Fenomena migrasi manusia telah menjadi bagian tak terpisahkan dari sejarah peradaban, didorong oleh beragam motivasi mulai dari pencarian sumber daya baru, perdagangan, penaklukan, hingga melarikan diri dari bencana atau konflik. Dalam konteks modern, migrasi seringkali dikategorikan berdasarkan status hukum individu yang berpindah. Salah satu kategori yang paling banyak diperdebatkan dan seringkali disalahpahami adalah apa yang sering disebut sebagai "imigran gelap".

Istilah "imigran gelap" sendiri adalah subjek perdebatan sengit di kalangan akademisi, aktivis hak asasi manusia, dan organisasi internasional. Kata "gelap" seringkali dianggap merendahkan dan dehumanisasi, menyiratkan bahwa individu itu sendiri adalah ilegal, bukan tindakannya. Organisasi-organisasi seperti Perserikatan Bangsa-Bangsa (PBB) dan banyak LSM lebih memilih istilah yang lebih netral seperti "migran tidak berdokumen" (undocumented migrant), "migran tidak berizin" (unauthorized migrant), atau "migran tidak beraturan" (irregular migrant). Istilah-istilah ini menekankan pada status administratif seseorang yang tidak memiliki izin tinggal atau bekerja yang sah di negara tujuan, tanpa memberikan label moral atau kriminal pada individu tersebut.

Artikel ini bertujuan untuk mengupas tuntas fenomena "migrasi tidak beraturan" ini, menelusuri akar penyebabnya yang kompleks, rute-rute berbahaya yang ditempuh, dampak yang ditimbulkan baik bagi migran itu sendiri maupun negara asal dan tujuan, serta kerangka hukum internasional yang relevan. Lebih dari sekadar angka dan statistik, di balik setiap perjalanan adalah kisah individu yang penuh harapan, putus asa, dan perjuangan untuk mencari kehidupan yang lebih baik, atau sekadar bertahan hidup. Memahami kompleksitas ini adalah langkah pertama untuk mengembangkan kebijakan yang lebih manusiawi dan efektif.

Mengapa Penting Memahami Terminologi?

Pemilihan kata memiliki kekuatan besar dalam membentuk persepsi publik dan kebijakan. Menggunakan istilah "imigran gelap" dapat mengarah pada stigmatisasi, diskriminasi, dan bahkan legitimasi perlakuan yang tidak manusiawi. Ini mempersonifikasikan status hukum ke individu, seolah-olah keberadaan mereka sendiri adalah kejahatan. Sebaliknya, "migran tidak berdokumen" atau "tidak beraturan" secara akurat menggambarkan bahwa yang ilegal adalah status administrasi mereka, bukan keberadaan mereka sebagai manusia.

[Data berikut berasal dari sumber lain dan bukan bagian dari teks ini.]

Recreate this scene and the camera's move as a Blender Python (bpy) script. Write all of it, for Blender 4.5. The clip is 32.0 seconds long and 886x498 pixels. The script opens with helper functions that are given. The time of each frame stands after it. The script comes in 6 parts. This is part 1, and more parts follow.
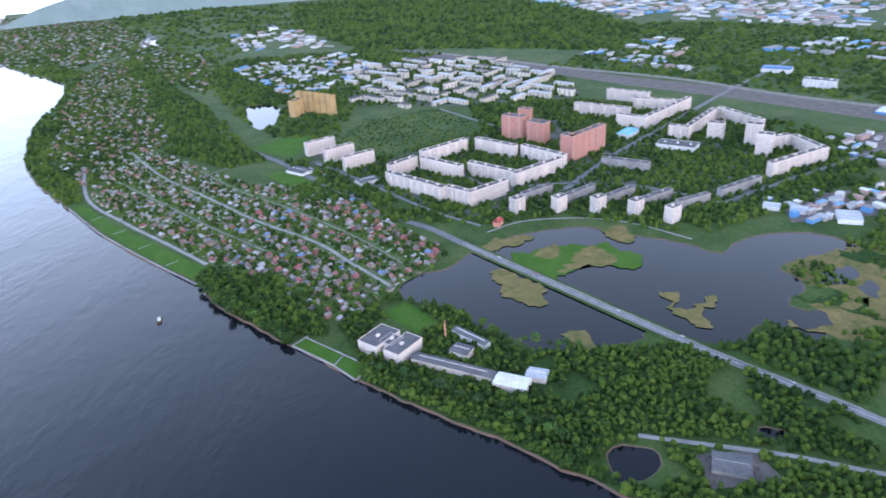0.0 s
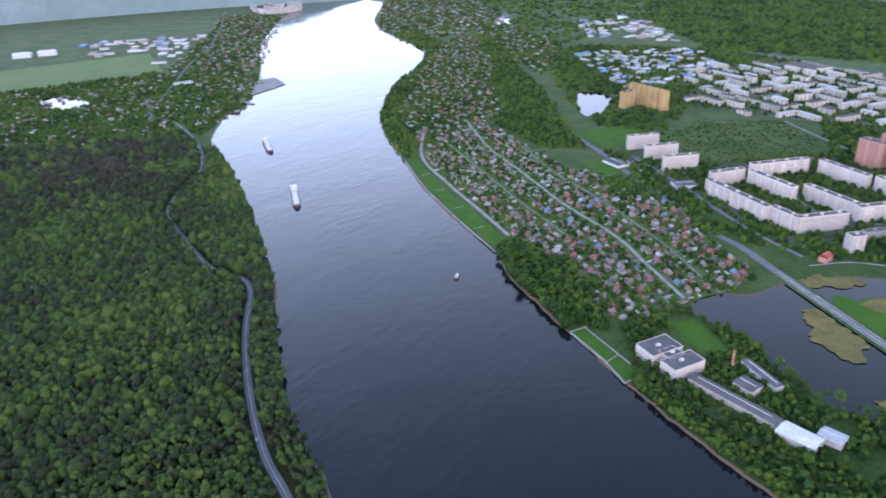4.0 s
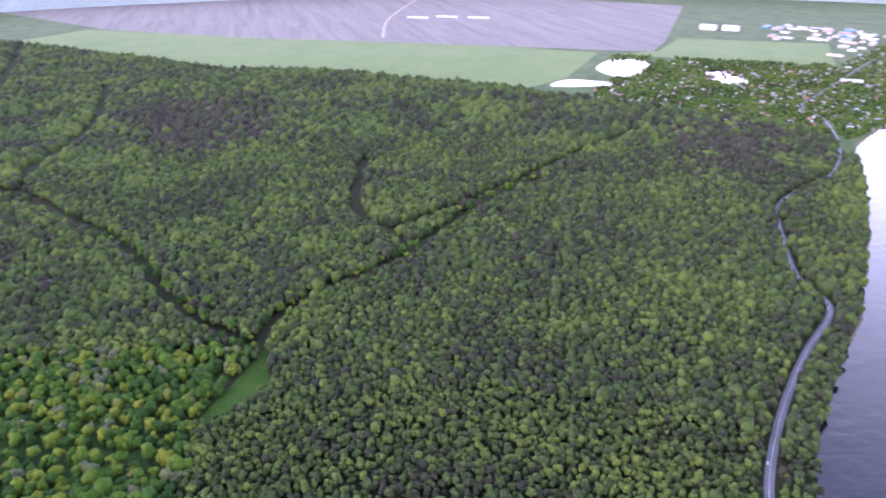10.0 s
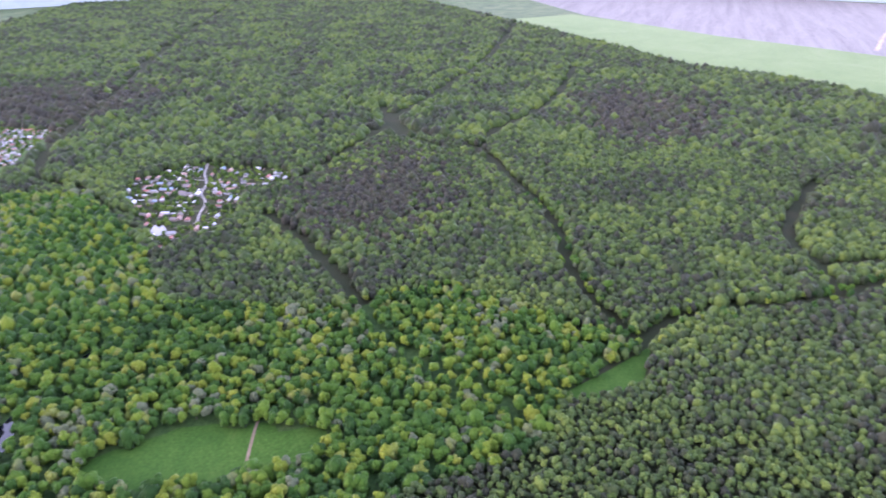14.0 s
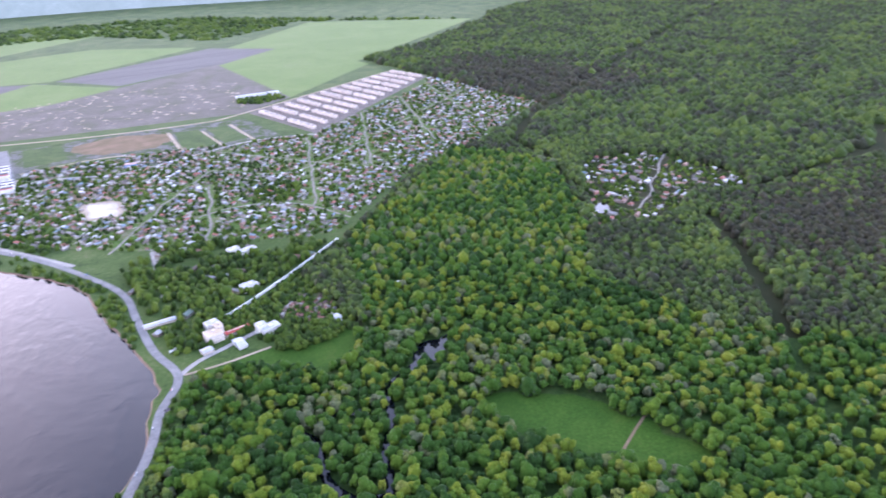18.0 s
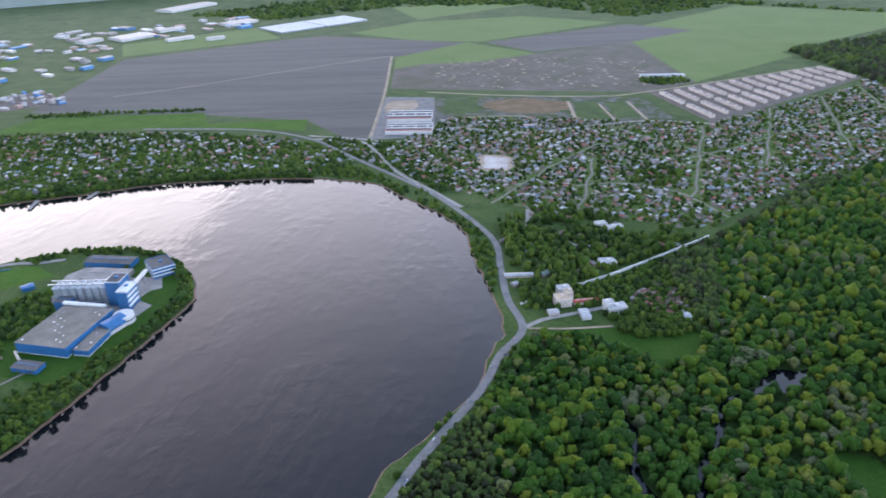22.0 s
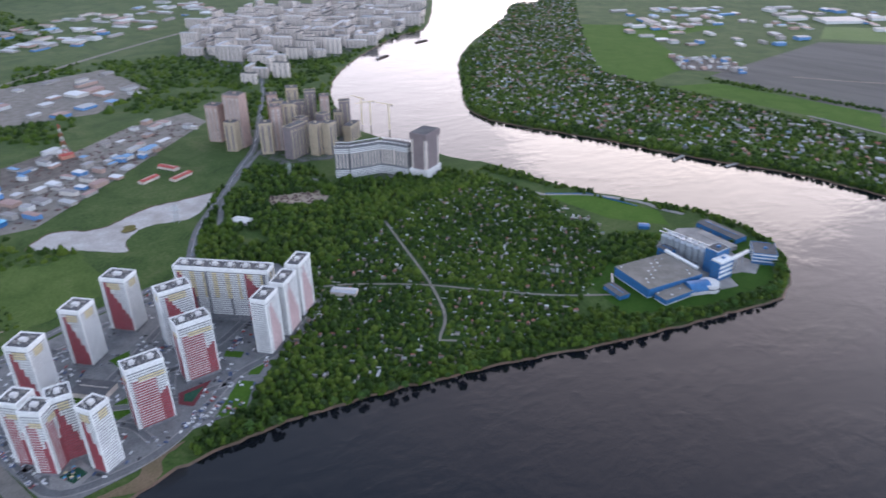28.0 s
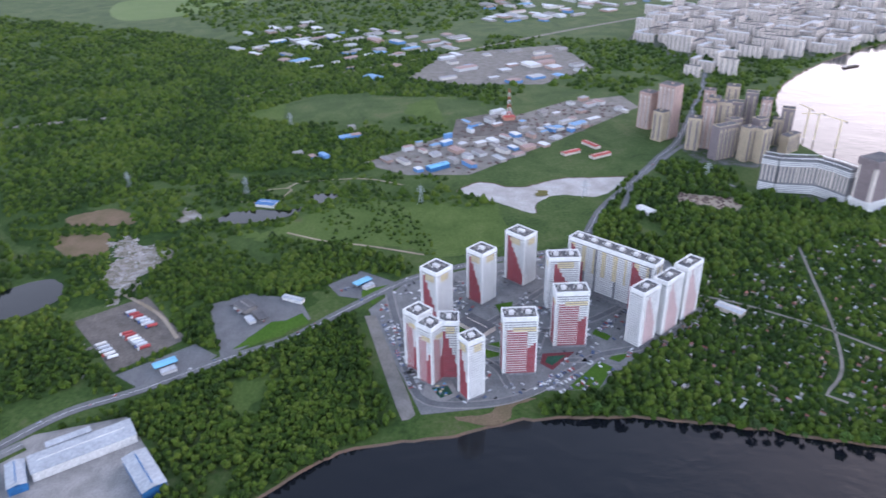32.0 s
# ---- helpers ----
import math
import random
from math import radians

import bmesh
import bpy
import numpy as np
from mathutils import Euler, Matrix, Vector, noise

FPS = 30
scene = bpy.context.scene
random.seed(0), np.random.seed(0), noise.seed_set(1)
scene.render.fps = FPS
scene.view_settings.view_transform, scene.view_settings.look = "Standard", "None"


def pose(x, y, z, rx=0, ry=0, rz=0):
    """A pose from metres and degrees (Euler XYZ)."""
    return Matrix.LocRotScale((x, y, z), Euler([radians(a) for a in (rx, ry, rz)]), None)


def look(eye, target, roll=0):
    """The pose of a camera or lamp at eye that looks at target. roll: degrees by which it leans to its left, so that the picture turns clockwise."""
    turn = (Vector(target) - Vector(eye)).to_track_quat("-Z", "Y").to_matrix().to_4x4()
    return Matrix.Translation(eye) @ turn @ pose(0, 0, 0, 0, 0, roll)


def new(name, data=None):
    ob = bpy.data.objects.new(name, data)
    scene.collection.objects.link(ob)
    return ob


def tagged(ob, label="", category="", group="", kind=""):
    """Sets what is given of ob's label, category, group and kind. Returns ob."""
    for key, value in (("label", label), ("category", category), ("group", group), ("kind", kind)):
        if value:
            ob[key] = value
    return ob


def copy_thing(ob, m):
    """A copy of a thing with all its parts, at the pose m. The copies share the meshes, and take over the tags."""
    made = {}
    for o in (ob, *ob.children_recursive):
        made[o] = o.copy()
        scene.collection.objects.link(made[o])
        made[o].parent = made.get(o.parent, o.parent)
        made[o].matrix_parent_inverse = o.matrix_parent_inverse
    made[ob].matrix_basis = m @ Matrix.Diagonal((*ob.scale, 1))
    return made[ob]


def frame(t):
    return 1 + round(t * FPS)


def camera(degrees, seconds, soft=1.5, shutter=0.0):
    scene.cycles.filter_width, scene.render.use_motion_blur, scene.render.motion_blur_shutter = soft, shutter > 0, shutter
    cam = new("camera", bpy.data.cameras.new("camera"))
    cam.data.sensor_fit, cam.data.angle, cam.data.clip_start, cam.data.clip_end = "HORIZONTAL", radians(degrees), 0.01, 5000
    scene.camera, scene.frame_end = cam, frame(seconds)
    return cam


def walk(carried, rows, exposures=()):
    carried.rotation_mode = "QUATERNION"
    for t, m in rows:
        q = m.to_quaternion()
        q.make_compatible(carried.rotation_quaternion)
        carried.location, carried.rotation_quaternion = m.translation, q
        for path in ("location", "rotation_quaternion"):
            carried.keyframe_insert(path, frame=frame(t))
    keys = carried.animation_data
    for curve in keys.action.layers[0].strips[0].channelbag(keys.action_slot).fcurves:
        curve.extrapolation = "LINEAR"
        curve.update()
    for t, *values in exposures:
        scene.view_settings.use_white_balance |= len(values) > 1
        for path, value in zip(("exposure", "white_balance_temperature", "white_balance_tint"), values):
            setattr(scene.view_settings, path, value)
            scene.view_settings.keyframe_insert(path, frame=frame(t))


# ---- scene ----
# ---- camera: a drone that hovers over the river and turns once round ----
cam = camera(64.09, 32.0, soft=1.7, shutter=0.6)
EYE = (0, 0, 480)
TURNS = [  # seconds, yaw, pitch, roll
    (0.0, -2.96, -25.69, 3.29),
    (0.5, -0.02, -25.64, 3.29),
    (1.0, 2.97, -25.57, 3.04),
    (1.5, 6.02, -25.53, 2.83),
    (2.0, 9.26, -25.51, 2.62),
    (2.5, 12.73, -25.45, 2.47),
    (3.0, 16.50, -25.40, 2.30),
    (3.5, 20.24, -25.34, 2.15),
    (5.5, 35.15, -25.23, 1.61),
    (6.0, 39.30, -25.22, 1.53),
    (6.5, 43.88, -25.18, 1.37),
    (7.0, 48.61, -25.18, 1.20),
    (7.5, 53.23, -25.19, 1.08),
    (8.0, 57.77, -25.19, 0.93),
    (8.5, 61.76, -25.21, 0.85),
    (9.0, 65.78, -25.27, 0.72),
    (9.5, 69.84, -25.30, 0.60),
    (10.0, 74.16, -25.34, 0.52),
    (10.5, 78.50, -25.35, 0.43),
    (11.0, 82.83, -25.37, 0.35),
    (11.5, 87.17, -25.39, 0.26),
    (12.0, 91.56, -25.41, 0.21),
    (12.5, 96.05, -25.43, 0.20),
    (13.0, 100.59, -25.46, 0.23),
    (13.5, 105.23, -25.48, 0.30),
    (14.0, 109.83, -25.48, 0.39),
    (14.5, 114.40, -25.48, 0.52),
    (16.5, 132.85, -25.50, 1.06),
    (17.0, 137.52, -25.49, 1.19),
    (17.5, 142.14, -25.50, 1.37),
    (18.0, 146.74, -25.50, 1.54),
    (18.5, 151.39, -25.54, 1.67),
    (19.0, 155.98, -25.54, 1.80),
    (19.5, 160.47, -25.56, 1.89),
    (20.0, 164.91, -25.61, 1.98),
    (20.5, 169.04, -25.70, 1.98),
    (21.0, 173.15, -25.78, 1.95),
    (21.5, 176.50, -25.90, 1.89),
    (22.0, 178.60, -26.25, 1.59),
    (22.5, 183.03, -26.24, 1.72),
    (23.0, 187.38, -26.25, 1.83),
    (23.5, 191.48, -26.26, 1.85),
    (24.0, 195.60, -26.24, 1.87),
    (24.5, 199.54, -26.29, 1.77),
    (26.5, 215.96, -26.56, 1.25),
    (27.0, 220.74, -26.61, 1.02),
    (27.5, 225.47, -26.70, 0.98),
    (28.0, 230.13, -26.75, 0.83),
    (28.5, 234.70, -26.81, 0.79),
    (29.0, 239.32, -26.88, 0.76),
    (29.5, 243.88, -26.91, 0.76),
    (30.0, 248.40, -26.96, 0.76),
    (30.5, 252.83, -26.96, 1.00),
    (31.0, 257.06, -27.02, 0.92),
    (31.5, 260.81, -27.03, 1.00),
    (32.0, 264.71, -27.05, 0.97),
]
EXPOSURES = [  # seconds, stops, kelvin, tint
    (0, 0.55, 5350, 14), (3, 0.45, 5350, 16), (6, 0.25, 5450, 24), (8, 0.75, 5500, 34), (10, 1.35, 5700, 44), (12, 1.7, 5750, 46), (14, 1.75, 5750, 42),
    (17, 1.55, 5750, 36), (19, 1.05, 5750, 21), (21, 0.5, 5700, 13), (23, 0.35, 5750, 14), (26, 0.2, 5850, 14), (28, 0.05, 5950, 15), (30, 0.25, 5950, 17), (32, 0.4, 5950, 18)]
walk(cam, [(t, pose(*EYE, 90 + p, r, y)) for t, y, p, r in TURNS], EXPOSURES)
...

Pergeseran terminologi ini bukan sekadar masalah semantik. Ini adalah pengakuan akan martabat manusia dan hak asasi fundamental yang melekat pada setiap individu, terlepas dari status imigrasinya. Dalam artikel ini, meskipun kata kunci "imigran gelap" digunakan untuk tujuan pencarian, kami akan secara konsisten menggunakan istilah yang lebih netral dan akurat seperti "migran tidak beraturan" atau "migran tanpa dokumen" untuk mencerminkan pendekatan yang lebih bertanggung jawab dan empatik.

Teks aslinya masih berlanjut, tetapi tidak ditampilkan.